International police cooperation: MEPs OK deal with United Arab Emirates to fight terrorism and crime
A new agreement establishing police cooperation between Europol and the United Arab Emirates to strengthen the mutual fight against organised crime, terrorism and other forms of serious, international crime was passed by Parliament on Tuesday by 490 votes to 159, with 44 abstentions.
"This is absolute crucial at this moment in time. We need to concert our efforts in order to prevent criminals from having access to funds because this is a grave breach of the rights of our citizens", said the rapporteur Alessandra Mussolini (EPP, IT). "This is a strategic agreement, it's not an operational measure and therefore it excludes personal data. As Europol has stressed several times, the United Arab Emirates are becoming a centre of economic and financial crime. It is clear that a more structured cooperation would strengthen the role of Europol in solving concretely investigations whose outcome involves European countries. The cross-border criminal networks can only be dealt with energetic cooperation." she added.
The new agreement allows for strategic cooperation only. This could involve exchange of information such as specialist knowledge, general situation reports, strategic analysis, information on criminal investigation procedures and the provision of advice and support in individual criminal investigations. The strategic agreement does not allow for any exchange of personal data.

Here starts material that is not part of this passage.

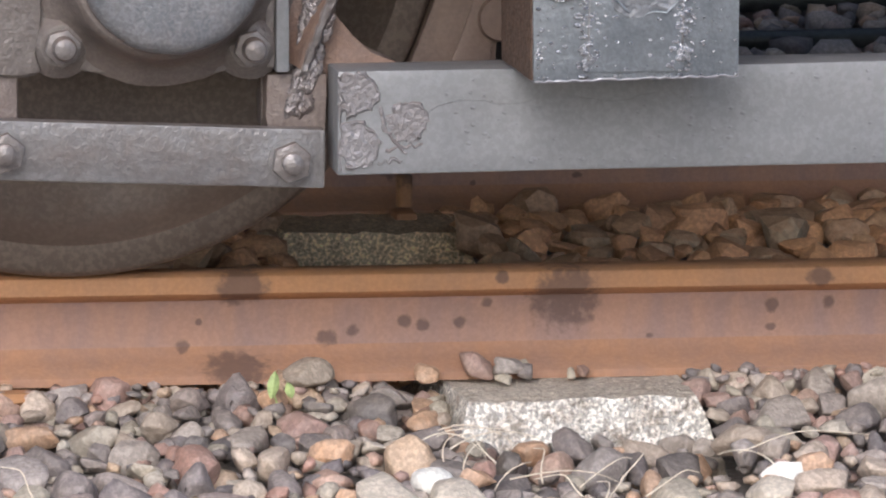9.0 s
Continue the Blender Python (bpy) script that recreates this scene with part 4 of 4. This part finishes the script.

Under the current rules, Parliament must only be consulted before the Council establishes police cooperation agreements with third countries. However, in the recently concluded talks on new rules to govern Europol, Parliament's negotiators insisted on inserting a review clause on all such agreements.
This means that all existing international agreements between Europol and third countries will be assessed within five years after the entry into force of the new regulation in order to check that they comply fully with data protection standards and meet EU standards on policing.
Under the Lisbon Treaty, Parliament decides on an equal footing with Council on Europol. Once the new Europol regulation enters into force, Parliament is required to give the green light to new international police agreements.
Now that Parliament has been heard, the Council of Ministers can authorise Europol to formally conclude the agreement, so that it can enter into force.